The second concern, Tamir said, is that the Netanyahu government is abetting the rise of “ultra-nationalist messianism to power.” Regular army units wind up protecting settlers on the occupied West Bank, while elite units do the heavy lifting of securing Israelis from Iran and its proxies, such as Hezbollah and Hamas. Tamir said the culture of these elite units is democratic and “they say we won’t serve a non-democratic government.”
Nor will coastal innovators who created its “start up nation” tech boom stick around if the country rejects liberal values. Many will leave if the religious-nationalist coalition remains in power and foreign investment shrinks. Moody’s has taken note, downgrading Israel’s credit ranking.

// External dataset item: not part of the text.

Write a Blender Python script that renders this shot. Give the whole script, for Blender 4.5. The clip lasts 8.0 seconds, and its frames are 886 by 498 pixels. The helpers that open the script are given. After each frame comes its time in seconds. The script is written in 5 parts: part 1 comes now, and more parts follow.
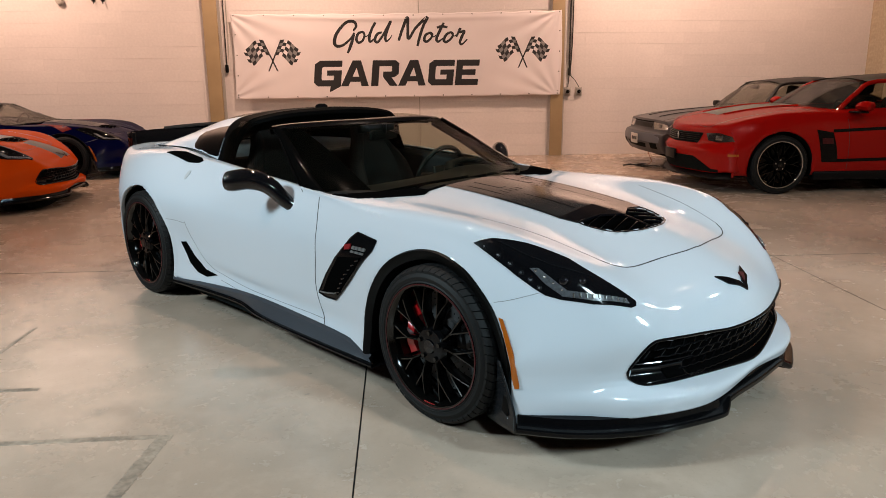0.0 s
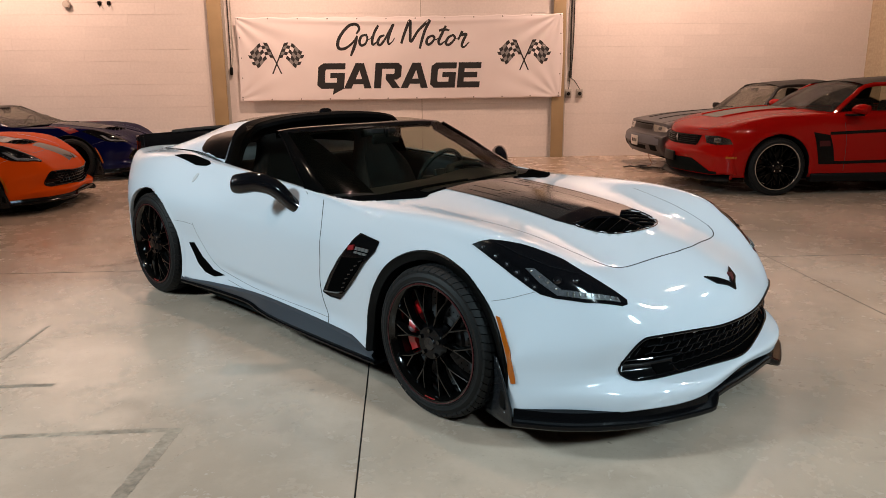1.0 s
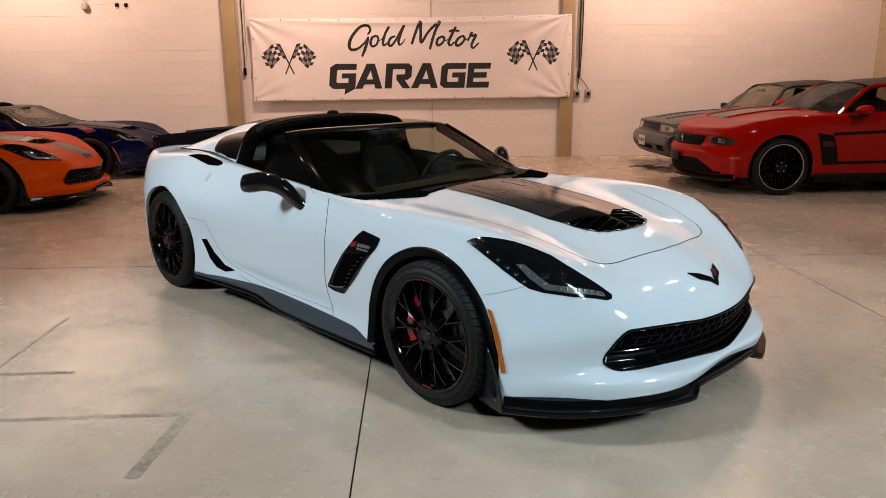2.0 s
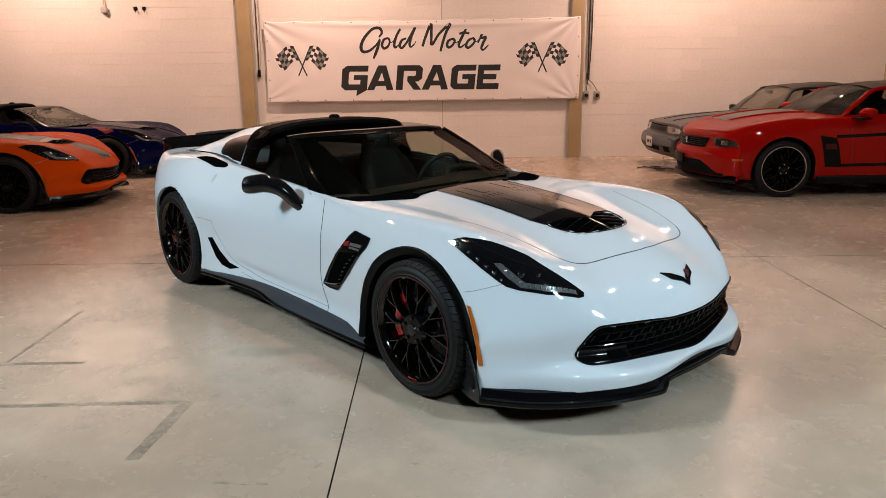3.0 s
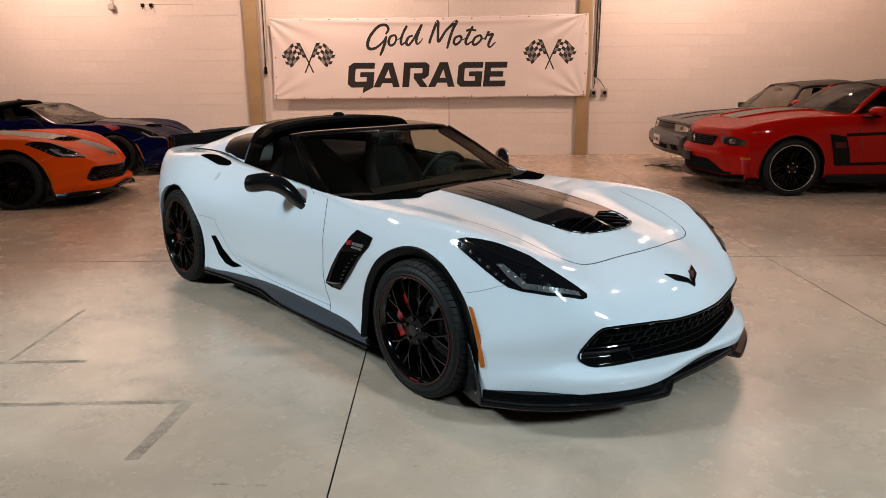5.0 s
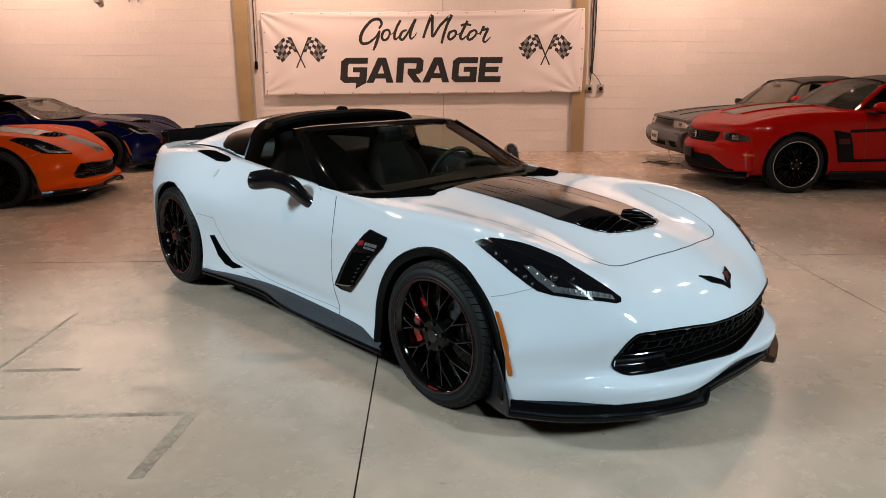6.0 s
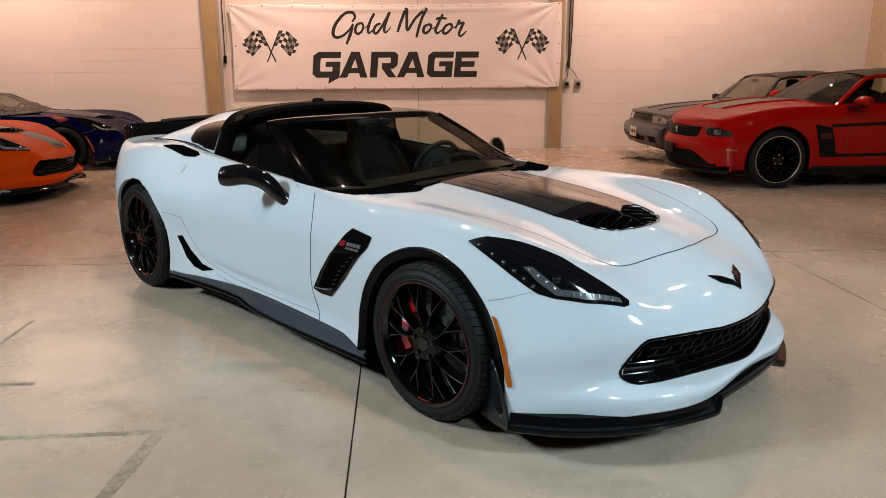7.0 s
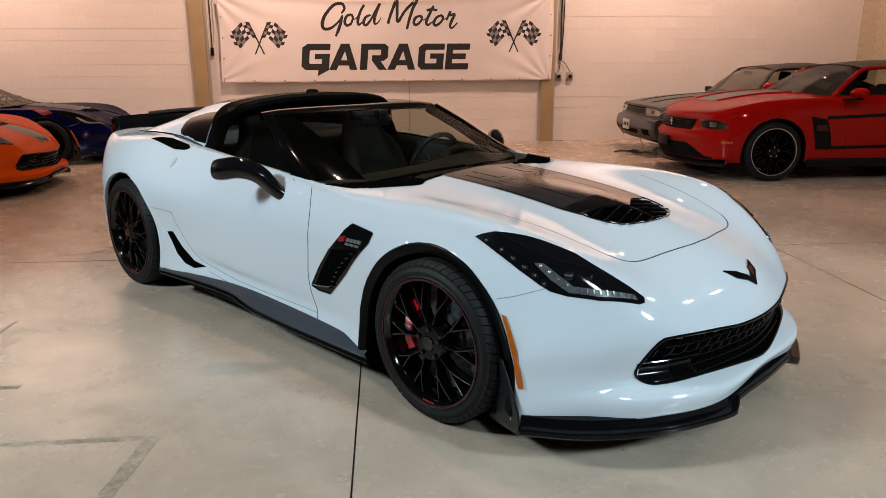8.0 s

Ayalon also fears that the longer occupation of Palestinian territories continues, the closer Israel gets “to the [supremacist] Judaism of Smotrich, and Ben-Gvir, not the Judaism of the founders. People who prefer the racist type of Judaism are now in government,” he said.
Despite this, organizers of the protests have made a conscious decision to postpone raising the Palestinian issue, and even the question of discrimination against Israel’s Palestinian citizens, in order to expand support on the center-right from those tiring of Netanyahu.
Only a few hundred marchers standing along the demonstration route held signs saying “No democracy with occupation.”
Meantime, the demonstrators wait to see if President Isaac Herzog can negotiate an unlikely compromise on the legal issues between Netanyahu and opposition parties. Some believe the prime minister’s dropping poll numbers, and the Moody’s ranking, may force him to postpone the legislation.
Yet if the talks fail, and the prime minister jams through the so-called reforms, the current Supreme Court will likely rule the laws illegal. This would force Israel’s army, police, intelligence agencies and civil servants to decide whom to follow — the court or the government.
“For the time being, there is not a civil war,” Ayalon said, “but no one can say it won’t happen. If anyone tells you he knows what will happen, it is nonsense. Anything can happen. Anything.”